## TASK REQUIREMENTS
Once the pictures are set aside, transcribe the remaining data exactly.

## GIVEN DATA

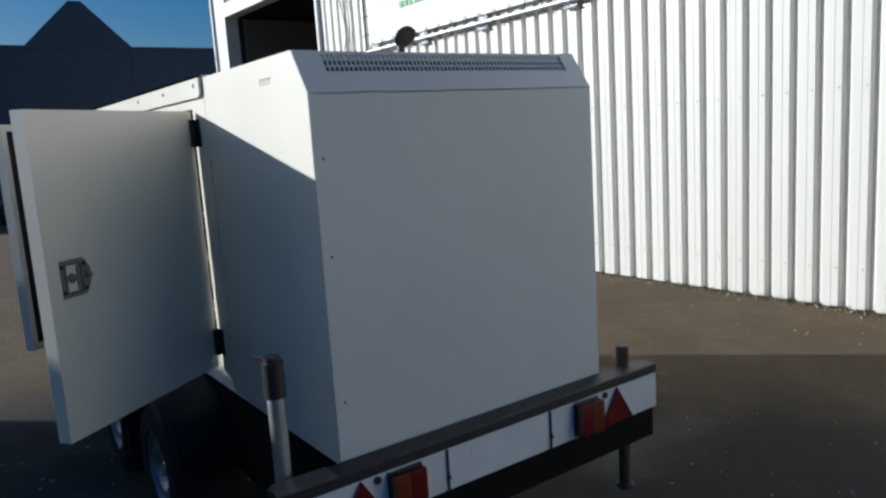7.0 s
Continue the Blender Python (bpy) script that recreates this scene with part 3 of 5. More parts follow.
# chipped paint along the rear seam
for y0, sgn in ((W, 1), (0.0, -1)):
    bm = B()
    rnd = random.Random(5 + sgn)
    for k in range(17):
        z = 0.75 + 0.85 * rnd.random()
        h = 0.006 + 0.03 * rnd.random() ** 2
        w = 0.0008 + 0.0015 * rnd.random()
        prism(bm, [(SEAM1 - w, z), (SEAM1 + w * 0.7, z + h * 0.1), (SEAM1 + w, z + h * 0.6), (SEAM1, z + h), (SEAM1 - w * 1.2, z + h * 0.5)], 'y', y0 + sgn * 0.0004, y0 + sgn * 0.0010)
    tagged(part("paint_chip", bm, RUST, trailer), kind="stuff")
# roof, front and rear
bm = B()
box(bm, CH, L - CH, T, W - T, ZT - 0.025, ZT - 0.002)
part("roof_panel", bm, CREAM, trailer)
bm = B()
prism(bm, [(0.0, Z0), (0.0, ZC), (CH, ZT - 0.002), (CH, ZT - 0.025), (0.022, ZC - 0.01), (0.022, Z0)], 'y', T, W - T)
part("front_panel", bm, CREAM, trailer)
bm = B()
prism(bm, [(L + 0.002, Z0 + 0.001), (L + 0.002, ZC - 0.004), (L + 0.0005, ZC - 0.004), (L + 0.0005, Z0 + 0.001)], 'y', 0.001, W - 0.001)
box(bm, L - 0.024, L, T + 0.001, W - T - 0.001, Z0, ZC - 0.004)
part("rear_panel", bm, GREYPAINT, trailer, "plain light grey rear panel")
for z in (0.86, 1.28, 1.55):
    bm = B()
    ball(bm, (L + 0.002, 0.030, z), 0.004, 8, (0.5, 1, 1))
    part("screw", bm, RUST, trailer)
SLOPE = Matrix.Translation((L, 0, ZC)) @ Matrix.Rotation(-math.atan2(CH, ZT - ZC), 4, 'Y')
SL = math.hypot(CH, ZT - ZC)
bm = B()
box(bm, -0.02, -0.002, T + 0.001, W - T - 0.001, 0.0, SL * 0.48, m=SLOPE)
for a in ((0.001, W - 0.001, 0.0, SL * 0.48), (0.001, 0.08, SL * 0.4801, SL - 0.001), (W - 0.07, W - 0.001, SL * 0.4801, SL - 0.001)):
    box(bm, 0.0005, 0.002, a[0], a[1], a[2], a[3], m=SLOPE)
box(bm, -0.02, -0.002, T, 0.08, SL * 0.48, SL, m=SLOPE)
box(bm, -0.02, -0.002, W - 0.07, W - T, SL * 0.48, SL, m=SLOPE)
box(bm, -0.02, -0.002, 0.08, W - 0.07, SL * 0.95, SL, m=SLOPE)
part("sloped_rear_edge", bm, GREYPAINT, trailer)
bm = B()
box(bm, -0.03, -0.026, 0.06, W - 0.05, SL * 0.40, SL * 0.97, m=SLOPE)
part("grille_backing", bm, GAP, trailer)
bm = B()
for k in range(62):
    y = 0.085 + k * (W - 0.165) / 61
    box(bm, -0.006, -0.003, y - 0.0027, y + 0.0027, SL * 0.48, SL * 0.95, m=SLOPE)
for k in range(4):
    z = SL * (0.50 + 0.148 * k)
    box(bm, -0.007, -0.0025, 0.08, W - 0.07, z - 0.0025, z + 0.0025, m=SLOPE)
part("vent_grille", bm, GREYPAINT, trailer, "perforated light grey vent strip")
# drip strips along the roof edge, with screws
for y0, y1 in ((-0.014, -0.001), (W + 0.001, W + 0.014)):
    bm = B()
    prism(bm, [(SEAM0 + 0.004, 1.780), (SEAM1 - 0.02, 1.780), (SEAM1 - 0.004, 1.792), (SEAM1 - 0.004, ZT + 0.010), (SEAM0 + 0.004, ZT + 0.010)], 'y', y0, y1)
    box(bm, SEAM0 + 0.004, SEAM1 - 0.004, min(y0, y1) if y0 < 0 else y0 - 0.05, y1 if y0 > 0 else y1 + 0.05, ZT + 0.0005, ZT + 0.010)
    part("roof_edge_strip", bm, CREAM, trailer)
    yy = y0 if y0 < 0 else y1
    for x in (0.43, 1.08, 1.72, 2.12, 2.51):
        bm = B()
        ball(bm, (x, yy, 1.822), 0.008, 8, (1, 0.5, 1))
        part("screw", bm, DARKSTEEL, trailer)
# louvres on both sides
for y0, sgn in ((0.0, -1), (W, 1)):
    bm = B()
    box(bm, LOUV[0] - 0.01, LOUV[1] + 0.01, y0 - sgn * 0.024, y0 - sgn * 0.030, LOUV[2] - 0.01, LOUV[3] + 0.01)
    part("louvre_backing", bm, GAP, trailer)
    n_ = 16
    step = (LOUV[3] - LOUV[2]) / n_
    for k in range(n_):
        z = LOUV[2] + k * step
        bm = B()
        prism(bm, [(y0 - sgn * 0.020, z + step * 1.02), (y0 - sgn * 0.018, z + step * 1.05), (y0 + sgn * 0.010, z + step * 0.30), (y0 + sgn * 0.010, z + step * 0.20), (y0 + sgn * 0.006, z + step * 0.20)], 'x', LOUV[0], LOUV[1])
        part("louvre_slat", bm, CREAM, trailer)
    bm = B()
    o = round_rect(LOUV[0] - 0.028, LOUV[1] + 0.032, LOUV[2] - 0.03, LOUV[3] + 0.03, 0.004, 1)
    i_ = round_rect(LOUV[0], LOUV[1], LOUV[2], LOUV[3], 0.002, 1)
    ring(bm, o, i_, 'y', y0 + sgn * 0.001, y0 + sgn * 0.005)
    part("louvre_frame", bm, CREAM, trailer)
    for x in (LOUV[0] - 0.012, LOUV[1] + 0.016):
        for z in (0.72, 0.93, 1.14, 1.37):
            bm = B()
            ball(bm, (x, y0 + sgn * 0.005, z), 0.006, 6, (1, 0.5, 1))
            part("screw", bm, DARKSTEEL, trailer)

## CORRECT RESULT
7.0 s
Continue the Blender Python (bpy) script that recreates this scene with part 3 of 5. More parts follow.
# chipped paint along the rear seam
for y0, sgn in ((W, 1), (0.0, -1)):
    bm = B()
    rnd = random.Random(5 + sgn)
    for k in range(17):
        z = 0.75 + 0.85 * rnd.random()
        h = 0.006 + 0.03 * rnd.random() ** 2
        w = 0.0008 + 0.0015 * rnd.random()
        prism(bm, [(SEAM1 - w, z), (SEAM1 + w * 0.7, z + h * 0.1), (SEAM1 + w, z + h * 0.6), (SEAM1, z + h), (SEAM1 - w * 1.2, z + h * 0.5)], 'y', y0 + sgn * 0.0004, y0 + sgn * 0.0010)
    tagged(part("paint_chip", bm, RUST, trailer), kind="stuff")
# roof, front and rear
bm = B()
box(bm, CH, L - CH, T, W - T, ZT - 0.025, ZT - 0.002)
part("roof_panel", bm, CREAM, trailer)
bm = B()
prism(bm, [(0.0, Z0), (0.0, ZC), (CH, ZT - 0.002), (CH, ZT - 0.025), (0.022, ZC - 0.01), (0.022, Z0)], 'y', T, W - T)
part("front_panel", bm, CREAM, trailer)
bm = B()
prism(bm, [(L + 0.002, Z0 + 0.001), (L + 0.002, ZC - 0.004), (L + 0.0005, ZC - 0.004), (L + 0.0005, Z0 + 0.001)], 'y', 0.001, W - 0.001)
box(bm, L - 0.024, L, T + 0.001, W - T - 0.001, Z0, ZC - 0.004)
part("rear_panel", bm, GREYPAINT, trailer, "plain light grey rear panel")
for z in (0.86, 1.28, 1.55):
    bm = B()
    ball(bm, (L + 0.002, 0.030, z), 0.004, 8, (0.5, 1, 1))
    part("screw", bm, RUST, trailer)
SLOPE = Matrix.Translation((L, 0, ZC)) @ Matrix.Rotation(-math.atan2(CH, ZT - ZC), 4, 'Y')
SL = math.hypot(CH, ZT - ZC)
bm = B()
box(bm, -0.02, -0.002, T + 0.001, W - T - 0.001, 0.0, SL * 0.48, m=SLOPE)
for a in ((0.001, W - 0.001, 0.0, SL * 0.48), (0.001, 0.08, SL * 0.4801, SL - 0.001), (W - 0.07, W - 0.001, SL * 0.4801, SL - 0.001)):
    box(bm, 0.0005, 0.002, a[0], a[1], a[2], a[3], m=SLOPE)
box(bm, -0.02, -0.002, T, 0.08, SL * 0.48, SL, m=SLOPE)
box(bm, -0.02, -0.002, W - 0.07, W - T, SL * 0.48, SL, m=SLOPE)
box(bm, -0.02, -0.002, 0.08, W - 0.07, SL * 0.95, SL, m=SLOPE)
part("sloped_rear_edge", bm, GREYPAINT, trailer)
bm = B()
box(bm, -0.03, -0.026, 0.06, W - 0.05, SL * 0.40, SL * 0.97, m=SLOPE)
part("grille_backing", bm, GAP, trailer)
bm = B()
for k in range(62):
    y = 0.085 + k * (W - 0.165) / 61
    box(bm, -0.006, -0.003, y - 0.0027, y + 0.0027, SL * 0.48, SL * 0.95, m=SLOPE)
for k in range(4):
    z = SL * (0.50 + 0.148 * k)
    box(bm, -0.007, -0.0025, 0.08, W - 0.07, z - 0.0025, z + 0.0025, m=SLOPE)
part("vent_grille", bm, GREYPAINT, trailer, "perforated light grey vent strip")
# drip strips along the roof edge, with screws
for y0, y1 in ((-0.014, -0.001), (W + 0.001, W + 0.014)):
    bm = B()
    prism(bm, [(SEAM0 + 0.004, 1.780), (SEAM1 - 0.02, 1.780), (SEAM1 - 0.004, 1.792), (SEAM1 - 0.004, ZT + 0.010), (SEAM0 + 0.004, ZT + 0.010)], 'y', y0, y1)
    box(bm, SEAM0 + 0.004, SEAM1 - 0.004, min(y0, y1) if y0 < 0 else y0 - 0.05, y1 if y0 > 0 else y1 + 0.05, ZT + 0.0005, ZT + 0.010)
    part("roof_edge_strip", bm, CREAM, trailer)
    yy = y0 if y0 < 0 else y1
    for x in (0.43, 1.08, 1.72, 2.12, 2.51):
        bm = B()
        ball(bm, (x, yy, 1.822), 0.008, 8, (1, 0.5, 1))
        part("screw", bm, DARKSTEEL, trailer)
# louvres on both sides
for y0, sgn in ((0.0, -1), (W, 1)):
    bm = B()
    box(bm, LOUV[0] - 0.01, LOUV[1] + 0.01, y0 - sgn * 0.024, y0 - sgn * 0.030, LOUV[2] - 0.01, LOUV[3] + 0.01)
    part("louvre_backing", bm, GAP, trailer)
    n_ = 16
    step = (LOUV[3] - LOUV[2]) / n_
    for k in range(n_):
        z = LOUV[2] + k * step
        bm = B()
        prism(bm, [(y0 - sgn * 0.020, z + step * 1.02), (y0 - sgn * 0.018, z + step * 1.05), (y0 + sgn * 0.010, z + step * 0.30), (y0 + sgn * 0.010, z + step * 0.20), (y0 + sgn * 0.006, z + step * 0.20)], 'x', LOUV[0], LOUV[1])
        part("louvre_slat", bm, CREAM, trailer)
    bm = B()
    o = round_rect(LOUV[0] - 0.028, LOUV[1] + 0.032, LOUV[2] - 0.03, LOUV[3] + 0.03, 0.004, 1)
    i_ = round_rect(LOUV[0], LOUV[1], LOUV[2], LOUV[3], 0.002, 1)
    ring(bm, o, i_, 'y', y0 + sgn * 0.001, y0 + sgn * 0.005)
    part("louvre_frame", bm, CREAM, trailer)
    for x in (LOUV[0] - 0.012, LOUV[1] + 0.016):
        for z in (0.72, 0.93, 1.14, 1.37):
            bm = B()
            ball(bm, (x, y0 + sgn * 0.005, z), 0.006, 6, (1, 0.5, 1))
            part("screw", bm, DARKSTEEL, trailer)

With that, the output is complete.